Brexit passions and frustrations have also overwhelmed even the more restrained British culture in a deeply instinctive and ideological confrontation over Britain’s place in the world – and the power of a "populist" PM.
The formal assault on Trump and Johnson certainly made the combined vision of the blond-haired mops close together in New York particularly striking – even if both attempted to dismiss the impact of the moves against them.
So Trump insisted that for Boris Johnson, the Supreme Court judgment was “just another day in the office”.
“It’s another day in the Parliament,” Johnson corrected him, insisting he would respect the UK’s judges even if he disagreed “profoundly” with them. Trump, typically, sounded far more sceptical of the authority of any judicial system.
Naturally, the President dismissed the decision to start impeachment proceedings as “harassment” and will use it to double down on his attacks and excite his base.
Johnson’s day of reckoning is likely to be much quicker. The Supreme Court ruling doesn’t change his stated intention to push for a Brexit deal by October 31 against the odds. But his “do or die” strategy looks more like a political death wish and the road to an election a prickly briar path.
In a unanimous judgment with much broader ramifications, the court asserted the authority of Parliament over that of executive government. The 11 justices found the impact of Johnson's decision to prorogue Parliament “extreme”, insisting the people’s elected representatives had a “right to a voice”.
It won’t be just Johnson’s closest allies in politics claiming this is the equivalent of a constitutional coup against the will of the people. (Let's not even start on Labour.)

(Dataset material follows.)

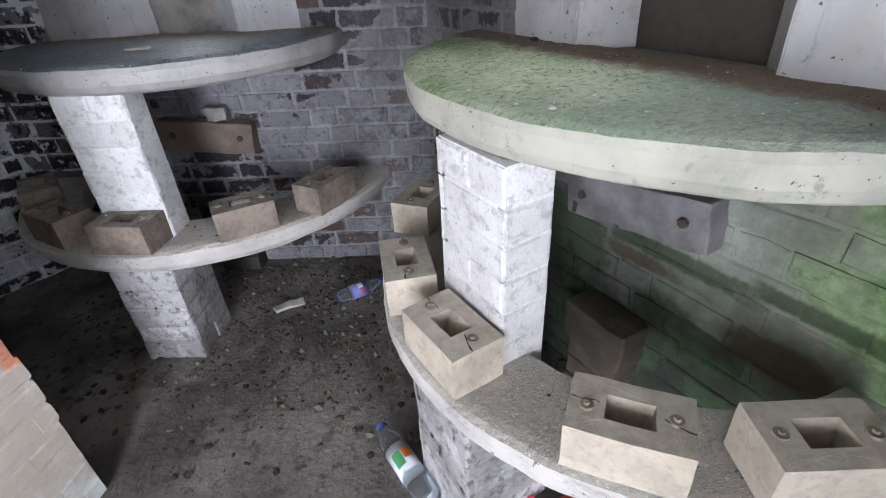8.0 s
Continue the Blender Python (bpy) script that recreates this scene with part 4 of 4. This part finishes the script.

Similarly, Trump may be despised by many but he is still the elected President. Despite allegations of his abuse of power, attempted impeachment is a difficult, protracted business just as likely to backfire politically – as it did when the Republicans tried to impeach Bill Clinton more than two decades ago.
It’s why experienced Democrat Speaker Nancy Pelosi has been resisting this until pushed by her party’s passions as much as by the President’s actions. Revenge ain't necessarily sweet.